» DIRECTIONS FOR THIS TASK
Look through the lines and report how many include the word "time", giving nothing but the number.

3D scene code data

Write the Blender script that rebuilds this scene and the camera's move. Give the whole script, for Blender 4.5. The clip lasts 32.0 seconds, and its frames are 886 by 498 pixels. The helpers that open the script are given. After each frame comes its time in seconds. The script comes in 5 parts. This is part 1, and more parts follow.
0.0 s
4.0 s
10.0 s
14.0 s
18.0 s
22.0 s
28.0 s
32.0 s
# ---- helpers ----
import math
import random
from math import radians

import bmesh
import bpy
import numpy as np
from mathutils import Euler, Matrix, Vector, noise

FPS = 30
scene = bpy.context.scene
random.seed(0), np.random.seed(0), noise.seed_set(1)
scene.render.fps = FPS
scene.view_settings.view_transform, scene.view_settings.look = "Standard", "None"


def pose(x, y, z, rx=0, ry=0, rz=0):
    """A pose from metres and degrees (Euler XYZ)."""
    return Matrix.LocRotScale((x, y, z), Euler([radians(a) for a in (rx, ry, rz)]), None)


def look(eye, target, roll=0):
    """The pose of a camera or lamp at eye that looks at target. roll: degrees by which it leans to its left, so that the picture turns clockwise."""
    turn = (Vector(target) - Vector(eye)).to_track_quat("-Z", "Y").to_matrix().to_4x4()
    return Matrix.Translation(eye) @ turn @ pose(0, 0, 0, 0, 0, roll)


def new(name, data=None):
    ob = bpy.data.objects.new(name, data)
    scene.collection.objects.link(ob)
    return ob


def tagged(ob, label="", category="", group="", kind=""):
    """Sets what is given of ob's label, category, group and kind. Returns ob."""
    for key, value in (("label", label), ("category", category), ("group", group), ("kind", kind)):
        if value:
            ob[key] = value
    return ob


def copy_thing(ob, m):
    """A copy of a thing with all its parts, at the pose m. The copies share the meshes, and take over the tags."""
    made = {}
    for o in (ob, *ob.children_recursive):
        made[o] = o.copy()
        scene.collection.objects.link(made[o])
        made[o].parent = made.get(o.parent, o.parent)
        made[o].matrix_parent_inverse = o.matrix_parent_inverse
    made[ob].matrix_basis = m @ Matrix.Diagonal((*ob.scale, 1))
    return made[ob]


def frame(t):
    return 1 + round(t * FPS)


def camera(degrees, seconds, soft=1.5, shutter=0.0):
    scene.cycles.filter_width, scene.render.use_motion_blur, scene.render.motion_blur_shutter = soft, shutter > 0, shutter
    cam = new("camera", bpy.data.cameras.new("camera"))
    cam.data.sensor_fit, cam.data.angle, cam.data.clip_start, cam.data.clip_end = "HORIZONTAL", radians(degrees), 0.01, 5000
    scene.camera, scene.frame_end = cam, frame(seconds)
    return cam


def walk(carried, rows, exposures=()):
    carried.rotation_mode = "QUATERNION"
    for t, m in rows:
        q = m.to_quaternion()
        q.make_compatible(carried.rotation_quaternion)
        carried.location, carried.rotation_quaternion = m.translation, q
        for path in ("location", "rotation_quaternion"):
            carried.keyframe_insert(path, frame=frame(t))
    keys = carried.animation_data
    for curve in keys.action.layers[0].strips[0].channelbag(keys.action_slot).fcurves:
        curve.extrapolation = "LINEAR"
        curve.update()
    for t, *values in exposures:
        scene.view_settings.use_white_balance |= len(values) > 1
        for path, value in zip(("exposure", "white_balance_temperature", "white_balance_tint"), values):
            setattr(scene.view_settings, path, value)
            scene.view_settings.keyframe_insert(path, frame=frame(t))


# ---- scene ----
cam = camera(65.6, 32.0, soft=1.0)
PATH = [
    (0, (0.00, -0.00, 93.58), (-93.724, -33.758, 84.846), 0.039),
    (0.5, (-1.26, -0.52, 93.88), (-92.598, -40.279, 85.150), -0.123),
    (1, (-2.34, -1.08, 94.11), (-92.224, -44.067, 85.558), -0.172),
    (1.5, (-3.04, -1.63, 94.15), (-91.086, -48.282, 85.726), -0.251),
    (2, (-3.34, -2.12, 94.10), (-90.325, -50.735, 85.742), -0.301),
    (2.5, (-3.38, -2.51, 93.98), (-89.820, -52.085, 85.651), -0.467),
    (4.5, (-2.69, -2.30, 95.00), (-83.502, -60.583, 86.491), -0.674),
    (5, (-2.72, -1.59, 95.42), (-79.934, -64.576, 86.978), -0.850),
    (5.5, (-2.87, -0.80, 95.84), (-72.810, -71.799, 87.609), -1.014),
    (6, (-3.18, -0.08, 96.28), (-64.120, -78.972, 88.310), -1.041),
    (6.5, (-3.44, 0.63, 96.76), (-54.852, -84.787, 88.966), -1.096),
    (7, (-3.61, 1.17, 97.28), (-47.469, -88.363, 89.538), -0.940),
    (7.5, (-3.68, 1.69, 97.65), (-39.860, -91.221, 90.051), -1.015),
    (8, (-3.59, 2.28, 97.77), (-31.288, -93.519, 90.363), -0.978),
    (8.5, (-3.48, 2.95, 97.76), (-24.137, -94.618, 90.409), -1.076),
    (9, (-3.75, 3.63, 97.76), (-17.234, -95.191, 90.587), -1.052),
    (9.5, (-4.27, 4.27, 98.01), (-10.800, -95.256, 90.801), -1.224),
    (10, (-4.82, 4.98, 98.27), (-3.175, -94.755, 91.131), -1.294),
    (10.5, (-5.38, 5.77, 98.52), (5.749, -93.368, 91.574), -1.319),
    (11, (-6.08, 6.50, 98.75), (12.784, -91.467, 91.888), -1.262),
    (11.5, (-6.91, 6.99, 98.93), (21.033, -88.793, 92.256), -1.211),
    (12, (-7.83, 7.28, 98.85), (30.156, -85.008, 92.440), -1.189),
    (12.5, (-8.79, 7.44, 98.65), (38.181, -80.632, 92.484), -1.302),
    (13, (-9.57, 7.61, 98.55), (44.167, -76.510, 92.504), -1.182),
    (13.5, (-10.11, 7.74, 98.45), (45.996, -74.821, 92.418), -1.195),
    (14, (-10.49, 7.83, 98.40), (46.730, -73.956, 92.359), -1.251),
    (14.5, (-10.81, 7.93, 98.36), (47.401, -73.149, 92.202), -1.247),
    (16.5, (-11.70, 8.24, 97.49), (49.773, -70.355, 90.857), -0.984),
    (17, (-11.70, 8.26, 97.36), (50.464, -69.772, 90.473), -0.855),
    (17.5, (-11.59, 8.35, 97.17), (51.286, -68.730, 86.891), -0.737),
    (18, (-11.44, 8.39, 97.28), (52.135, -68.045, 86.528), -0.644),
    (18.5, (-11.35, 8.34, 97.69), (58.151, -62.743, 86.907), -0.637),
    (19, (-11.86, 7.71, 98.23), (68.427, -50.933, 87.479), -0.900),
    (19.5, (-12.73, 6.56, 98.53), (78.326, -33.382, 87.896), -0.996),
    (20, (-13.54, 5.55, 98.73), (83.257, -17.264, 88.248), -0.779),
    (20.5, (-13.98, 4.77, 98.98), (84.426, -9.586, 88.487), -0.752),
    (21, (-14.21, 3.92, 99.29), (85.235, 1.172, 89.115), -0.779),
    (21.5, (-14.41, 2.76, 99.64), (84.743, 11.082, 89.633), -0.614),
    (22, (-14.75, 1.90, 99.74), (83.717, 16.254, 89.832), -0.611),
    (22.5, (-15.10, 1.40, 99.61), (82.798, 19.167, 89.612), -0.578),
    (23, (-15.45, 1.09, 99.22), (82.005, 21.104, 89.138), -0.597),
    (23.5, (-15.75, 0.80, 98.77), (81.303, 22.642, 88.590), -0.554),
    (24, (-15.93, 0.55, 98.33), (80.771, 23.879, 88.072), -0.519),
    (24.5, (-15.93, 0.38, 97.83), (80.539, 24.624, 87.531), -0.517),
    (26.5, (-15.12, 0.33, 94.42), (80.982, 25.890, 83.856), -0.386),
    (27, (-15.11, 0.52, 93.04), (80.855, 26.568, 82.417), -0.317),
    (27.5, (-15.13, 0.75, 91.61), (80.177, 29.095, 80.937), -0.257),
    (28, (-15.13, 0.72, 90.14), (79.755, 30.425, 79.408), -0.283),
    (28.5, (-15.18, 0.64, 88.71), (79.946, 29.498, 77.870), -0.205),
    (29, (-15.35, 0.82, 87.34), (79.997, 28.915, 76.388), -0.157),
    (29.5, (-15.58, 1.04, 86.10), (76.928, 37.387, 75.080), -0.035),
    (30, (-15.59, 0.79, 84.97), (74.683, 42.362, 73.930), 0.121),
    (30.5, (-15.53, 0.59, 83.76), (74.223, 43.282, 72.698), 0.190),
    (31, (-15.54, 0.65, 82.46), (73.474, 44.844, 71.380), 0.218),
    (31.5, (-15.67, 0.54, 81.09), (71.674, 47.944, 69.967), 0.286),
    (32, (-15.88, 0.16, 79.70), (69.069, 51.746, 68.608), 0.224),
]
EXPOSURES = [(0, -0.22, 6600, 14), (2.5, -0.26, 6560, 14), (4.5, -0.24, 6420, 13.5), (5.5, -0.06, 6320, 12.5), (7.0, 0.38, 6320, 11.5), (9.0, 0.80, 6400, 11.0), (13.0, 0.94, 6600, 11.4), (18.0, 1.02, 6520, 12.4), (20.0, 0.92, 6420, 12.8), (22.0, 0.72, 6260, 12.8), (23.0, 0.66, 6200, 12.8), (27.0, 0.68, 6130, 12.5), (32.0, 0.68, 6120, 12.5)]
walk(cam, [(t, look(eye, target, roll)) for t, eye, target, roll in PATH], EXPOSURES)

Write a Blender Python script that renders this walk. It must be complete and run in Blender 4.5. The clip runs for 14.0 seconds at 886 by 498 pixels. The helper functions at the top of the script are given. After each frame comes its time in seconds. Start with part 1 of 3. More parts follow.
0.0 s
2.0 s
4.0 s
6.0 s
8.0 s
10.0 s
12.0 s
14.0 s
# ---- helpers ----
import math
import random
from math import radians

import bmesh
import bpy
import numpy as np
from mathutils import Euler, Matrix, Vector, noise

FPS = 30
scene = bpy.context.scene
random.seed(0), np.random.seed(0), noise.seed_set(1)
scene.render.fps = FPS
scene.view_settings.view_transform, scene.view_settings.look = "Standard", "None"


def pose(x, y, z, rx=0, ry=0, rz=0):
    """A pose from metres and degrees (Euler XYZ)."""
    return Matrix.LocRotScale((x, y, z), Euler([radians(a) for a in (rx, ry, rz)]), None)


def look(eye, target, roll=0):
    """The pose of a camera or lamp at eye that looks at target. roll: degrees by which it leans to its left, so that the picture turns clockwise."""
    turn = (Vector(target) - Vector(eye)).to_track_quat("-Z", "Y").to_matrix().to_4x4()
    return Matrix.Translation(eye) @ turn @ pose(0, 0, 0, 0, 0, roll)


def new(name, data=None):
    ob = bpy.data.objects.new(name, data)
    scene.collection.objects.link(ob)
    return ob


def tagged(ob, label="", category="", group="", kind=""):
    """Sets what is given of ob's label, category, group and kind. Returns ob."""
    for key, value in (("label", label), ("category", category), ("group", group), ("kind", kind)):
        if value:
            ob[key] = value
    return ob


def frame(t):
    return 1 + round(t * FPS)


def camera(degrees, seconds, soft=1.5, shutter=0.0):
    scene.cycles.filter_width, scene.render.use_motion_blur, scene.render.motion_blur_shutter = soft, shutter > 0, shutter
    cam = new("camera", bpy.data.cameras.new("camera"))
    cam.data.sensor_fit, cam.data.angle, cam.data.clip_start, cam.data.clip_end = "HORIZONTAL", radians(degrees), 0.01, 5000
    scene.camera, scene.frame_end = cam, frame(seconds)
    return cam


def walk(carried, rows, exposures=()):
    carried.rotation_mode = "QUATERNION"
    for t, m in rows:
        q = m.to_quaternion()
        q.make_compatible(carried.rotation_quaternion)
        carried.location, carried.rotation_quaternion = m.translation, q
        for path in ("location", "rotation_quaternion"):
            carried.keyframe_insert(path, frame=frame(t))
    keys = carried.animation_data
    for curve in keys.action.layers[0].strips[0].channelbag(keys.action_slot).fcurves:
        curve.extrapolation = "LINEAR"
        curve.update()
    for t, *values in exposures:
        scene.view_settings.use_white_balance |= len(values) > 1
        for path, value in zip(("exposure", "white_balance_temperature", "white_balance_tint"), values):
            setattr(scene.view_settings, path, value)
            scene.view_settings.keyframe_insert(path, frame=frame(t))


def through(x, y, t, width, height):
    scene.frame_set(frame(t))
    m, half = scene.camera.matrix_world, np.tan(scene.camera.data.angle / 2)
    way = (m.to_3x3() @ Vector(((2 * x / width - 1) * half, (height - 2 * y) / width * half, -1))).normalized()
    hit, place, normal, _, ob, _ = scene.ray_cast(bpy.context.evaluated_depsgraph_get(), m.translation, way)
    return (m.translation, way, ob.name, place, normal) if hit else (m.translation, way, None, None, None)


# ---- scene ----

» ANSWER TO THE EXERCISE
2